Copy out the material below in full, but not its images.

**********

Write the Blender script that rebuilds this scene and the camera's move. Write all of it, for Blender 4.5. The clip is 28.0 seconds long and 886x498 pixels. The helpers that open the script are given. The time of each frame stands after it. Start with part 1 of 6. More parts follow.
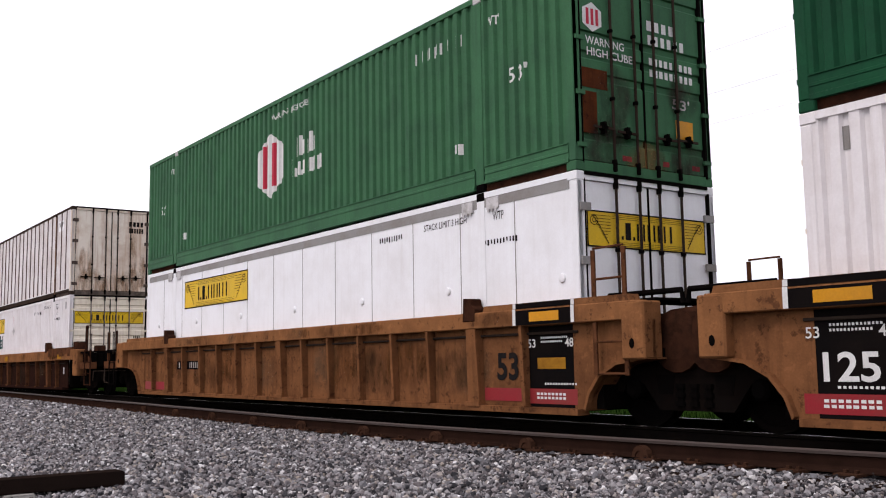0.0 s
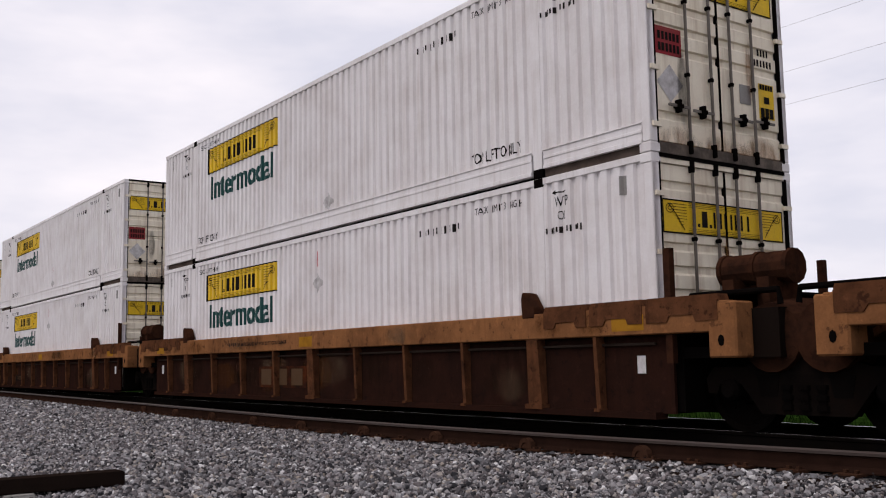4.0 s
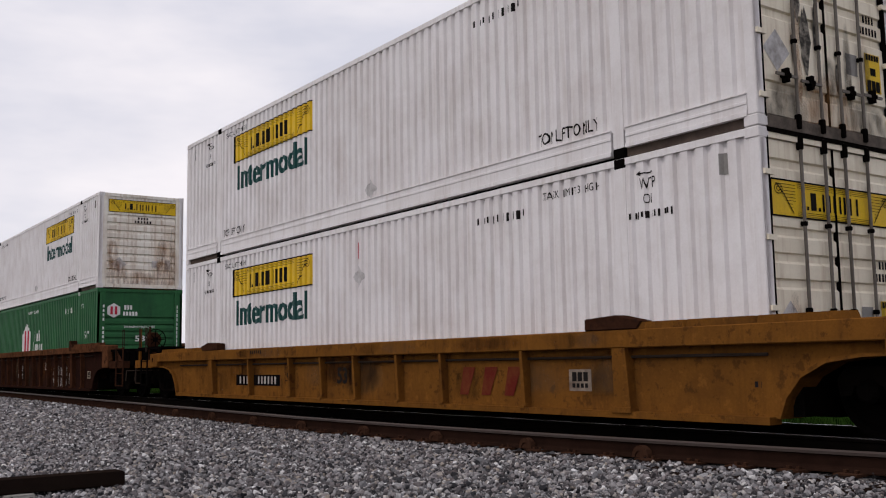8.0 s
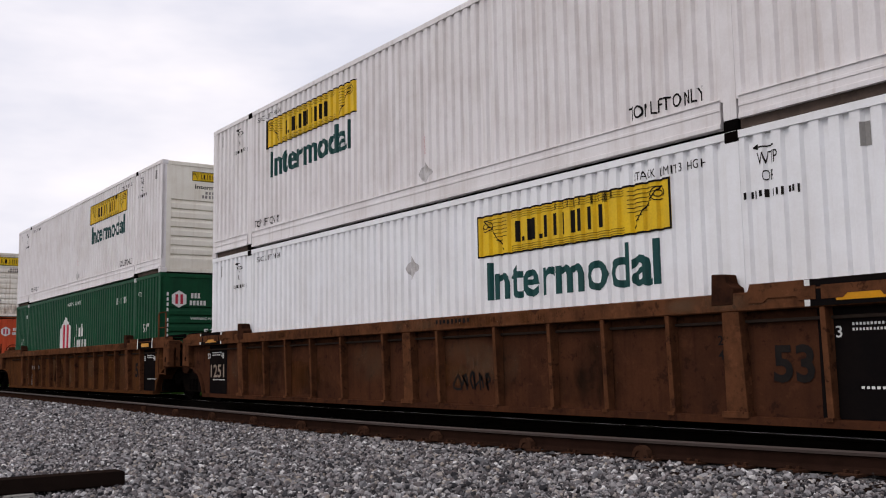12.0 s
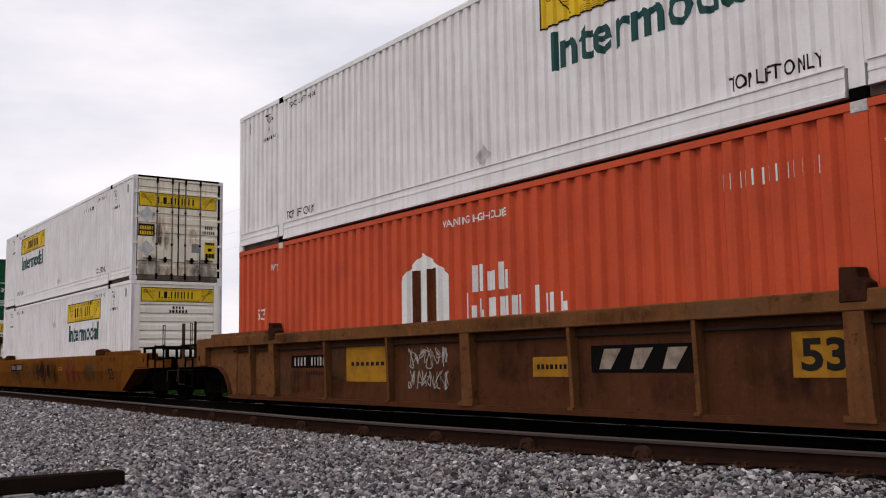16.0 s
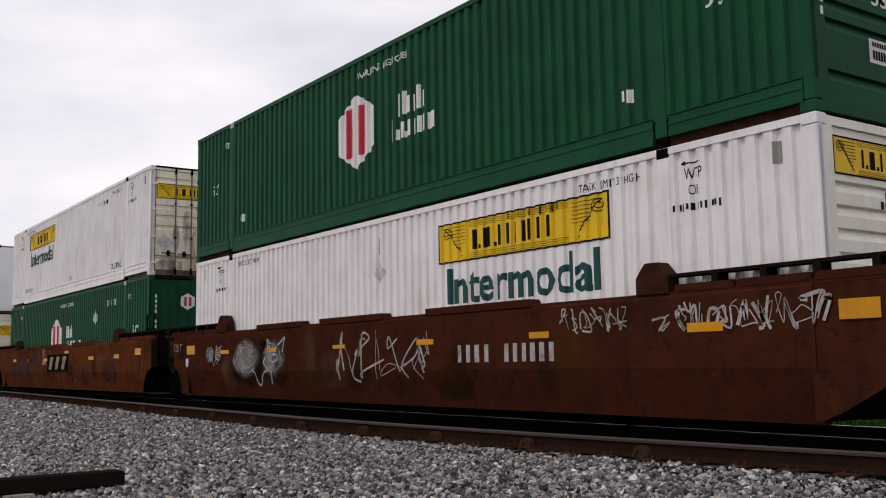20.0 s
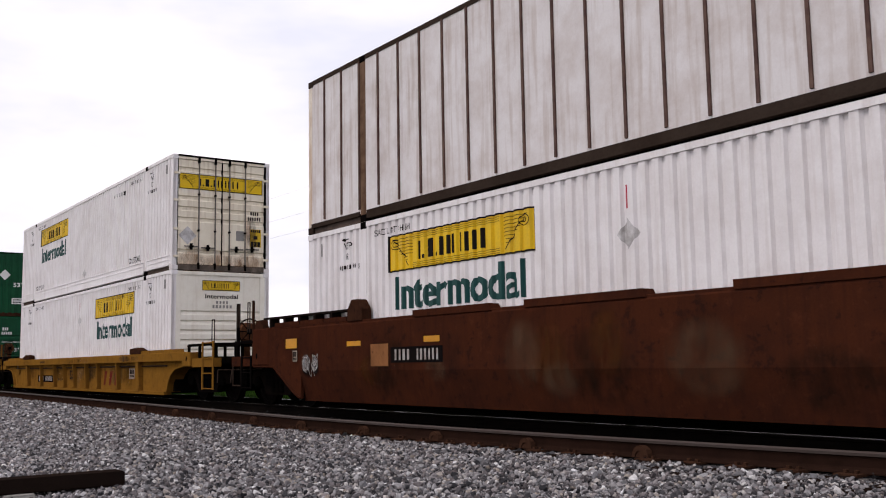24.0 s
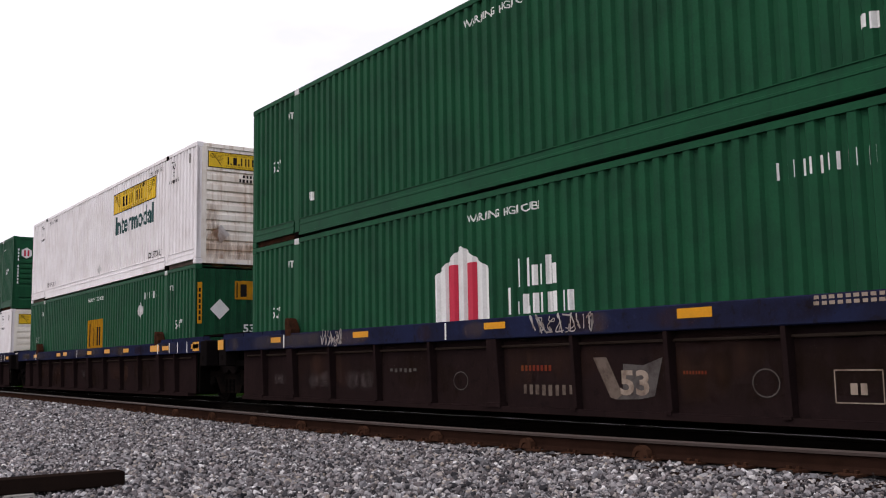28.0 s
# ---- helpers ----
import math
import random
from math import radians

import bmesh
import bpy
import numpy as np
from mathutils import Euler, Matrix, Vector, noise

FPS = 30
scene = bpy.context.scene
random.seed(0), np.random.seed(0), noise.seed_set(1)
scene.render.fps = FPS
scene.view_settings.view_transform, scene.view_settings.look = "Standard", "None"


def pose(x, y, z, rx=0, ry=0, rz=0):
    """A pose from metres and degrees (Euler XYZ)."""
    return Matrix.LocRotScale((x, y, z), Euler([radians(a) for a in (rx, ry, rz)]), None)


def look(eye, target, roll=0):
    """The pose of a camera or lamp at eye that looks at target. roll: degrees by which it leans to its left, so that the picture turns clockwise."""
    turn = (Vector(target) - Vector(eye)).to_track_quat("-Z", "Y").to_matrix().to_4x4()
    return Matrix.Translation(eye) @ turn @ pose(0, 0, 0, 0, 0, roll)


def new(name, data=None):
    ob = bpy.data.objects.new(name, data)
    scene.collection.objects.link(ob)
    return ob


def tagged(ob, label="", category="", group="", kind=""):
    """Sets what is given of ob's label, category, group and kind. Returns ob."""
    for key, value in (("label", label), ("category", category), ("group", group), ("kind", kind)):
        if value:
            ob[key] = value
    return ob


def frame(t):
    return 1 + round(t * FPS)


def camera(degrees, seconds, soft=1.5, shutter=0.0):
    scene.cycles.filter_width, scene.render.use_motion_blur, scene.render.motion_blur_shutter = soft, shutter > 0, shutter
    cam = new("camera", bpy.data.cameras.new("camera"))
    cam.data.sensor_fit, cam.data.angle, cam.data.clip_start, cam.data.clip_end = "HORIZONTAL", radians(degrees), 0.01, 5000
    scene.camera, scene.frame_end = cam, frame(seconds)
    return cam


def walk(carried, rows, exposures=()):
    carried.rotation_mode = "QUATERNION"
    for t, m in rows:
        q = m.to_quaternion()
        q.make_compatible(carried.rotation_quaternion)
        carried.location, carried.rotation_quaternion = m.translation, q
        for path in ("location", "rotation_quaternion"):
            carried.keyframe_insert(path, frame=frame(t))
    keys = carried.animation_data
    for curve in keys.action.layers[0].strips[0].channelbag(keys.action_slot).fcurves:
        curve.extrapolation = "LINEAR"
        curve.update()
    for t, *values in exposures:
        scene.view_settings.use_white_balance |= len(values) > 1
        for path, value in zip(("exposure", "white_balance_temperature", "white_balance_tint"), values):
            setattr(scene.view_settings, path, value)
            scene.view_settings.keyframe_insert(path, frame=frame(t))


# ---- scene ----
# The train runs along +X on a straight track; the tops of its rails lie at z = 0.
cam = camera(48.7, 28.0, soft=1.1)
EYE = Vector((0.0, 0.0, 0.80))
YAW, PITCH, ROLL = radians(54.70), radians(6.615), -0.946
AHEAD = Vector((-math.sin(YAW) * math.cos(PITCH), math.cos(YAW) * math.cos(PITCH), math.sin(PITCH)))
CAM_POSE = look(EYE, EYE + AHEAD * 10, ROLL)
walk(cam, [(0.0, CAM_POSE), (28.0, CAM_POSE)], exposures=[(t, s, 6920 if 14 < t < 23 else 6820, 19.0 if t < 3 else 18.5 if 20.5 < t < 23 or t > 27.5 else 15.2 if 6 < t < 21 else 16.5) for t, s in ((0.0, 0.62), (1.0, 0.58), (2.0, 0.24), (4.5, 0.12), (7.0, 0.14), (9.0, -0.10), (9.6, -0.10), (11.0, 0.24), (12.5, 0.16), (15.0, 0.36), (16.0, 0.15), (17.0, 0.07), (18.0, -0.03), (19.0, -0.01), (20.0, 0.14), (21.0, 0.38), (22.0, 0.48), (24.5, 0.34), (25.0, 0.30), (26.0, -0.07), (27.0, -0.05), (28.0, 0.50))])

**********

▶ _FINAL RESULT_
Write the Blender script that rebuilds this scene and the camera's move. Write all of it, for Blender 4.5. The clip is 28.0 seconds long and 886x498 pixels. The helpers that open the script are given. The time of each frame stands after it. Start with part 1 of 6. More parts follow.
0.0 s
4.0 s
8.0 s
12.0 s
16.0 s
20.0 s
24.0 s
28.0 s
# ---- helpers ----
import math
import random
from math import radians

import bmesh
import bpy
import numpy as np
from mathutils import Euler, Matrix, Vector, noise

FPS = 30
scene = bpy.context.scene
random.seed(0), np.random.seed(0), noise.seed_set(1)
scene.render.fps = FPS
scene.view_settings.view_transform, scene.view_settings.look = "Standard", "None"


def pose(x, y, z, rx=0, ry=0, rz=0):
    """A pose from metres and degrees (Euler XYZ)."""
    return Matrix.LocRotScale((x, y, z), Euler([radians(a) for a in (rx, ry, rz)]), None)


def look(eye, target, roll=0):
    """The pose of a camera or lamp at eye that looks at target. roll: degrees by which it leans to its left, so that the picture turns clockwise."""
    turn = (Vector(target) - Vector(eye)).to_track_quat("-Z", "Y").to_matrix().to_4x4()
    return Matrix.Translation(eye) @ turn @ pose(0, 0, 0, 0, 0, roll)


def new(name, data=None):
    ob = bpy.data.objects.new(name, data)
    scene.collection.objects.link(ob)
    return ob


def tagged(ob, label="", category="", group="", kind=""):
    """Sets what is given of ob's label, category, group and kind. Returns ob."""
    for key, value in (("label", label), ("category", category), ("group", group), ("kind", kind)):
        if value:
            ob[key] = value
    return ob


def frame(t):
    return 1 + round(t * FPS)


def camera(degrees, seconds, soft=1.5, shutter=0.0):
    scene.cycles.filter_width, scene.render.use_motion_blur, scene.render.motion_blur_shutter = soft, shutter > 0, shutter
    cam = new("camera", bpy.data.cameras.new("camera"))
    cam.data.sensor_fit, cam.data.angle, cam.data.clip_start, cam.data.clip_end = "HORIZONTAL", radians(degrees), 0.01, 5000
    scene.camera, scene.frame_end = cam, frame(seconds)
    return cam


def walk(carried, rows, exposures=()):
    carried.rotation_mode = "QUATERNION"
    for t, m in rows:
        q = m.to_quaternion()
        q.make_compatible(carried.rotation_quaternion)
        carried.location, carried.rotation_quaternion = m.translation, q
        for path in ("location", "rotation_quaternion"):
            carried.keyframe_insert(path, frame=frame(t))
    keys = carried.animation_data
    for curve in keys.action.layers[0].strips[0].channelbag(keys.action_slot).fcurves:
        curve.extrapolation = "LINEAR"
        curve.update()
    for t, *values in exposures:
        scene.view_settings.use_white_balance |= len(values) > 1
        for path, value in zip(("exposure", "white_balance_temperature", "white_balance_tint"), values):
            setattr(scene.view_settings, path, value)
            scene.view_settings.keyframe_insert(path, frame=frame(t))


# ---- scene ----
# The train runs along +X on a straight track; the tops of its rails lie at z = 0.
cam = camera(48.7, 28.0, soft=1.1)
EYE = Vector((0.0, 0.0, 0.80))
YAW, PITCH, ROLL = radians(54.70), radians(6.615), -0.946
AHEAD = Vector((-math.sin(YAW) * math.cos(PITCH), math.cos(YAW) * math.cos(PITCH), math.sin(PITCH)))
CAM_POSE = look(EYE, EYE + AHEAD * 10, ROLL)
walk(cam, [(0.0, CAM_POSE), (28.0, CAM_POSE)], exposures=[(t, s, 6920 if 14 < t < 23 else 6820, 19.0 if t < 3 else 18.5 if 20.5 < t < 23 or t > 27.5 else 15.2 if 6 < t < 21 else 16.5) for t, s in ((0.0, 0.62), (1.0, 0.58), (2.0, 0.24), (4.5, 0.12), (7.0, 0.14), (9.0, -0.10), (9.6, -0.10), (11.0, 0.24), (12.5, 0.16), (15.0, 0.36), (16.0, 0.15), (17.0, 0.07), (18.0, -0.03), (19.0, -0.01), (20.0, 0.14), (21.0, 0.38), (22.0, 0.48), (24.5, 0.34), (25.0, 0.30), (26.0, -0.07), (27.0, -0.05), (28.0, 0.50))])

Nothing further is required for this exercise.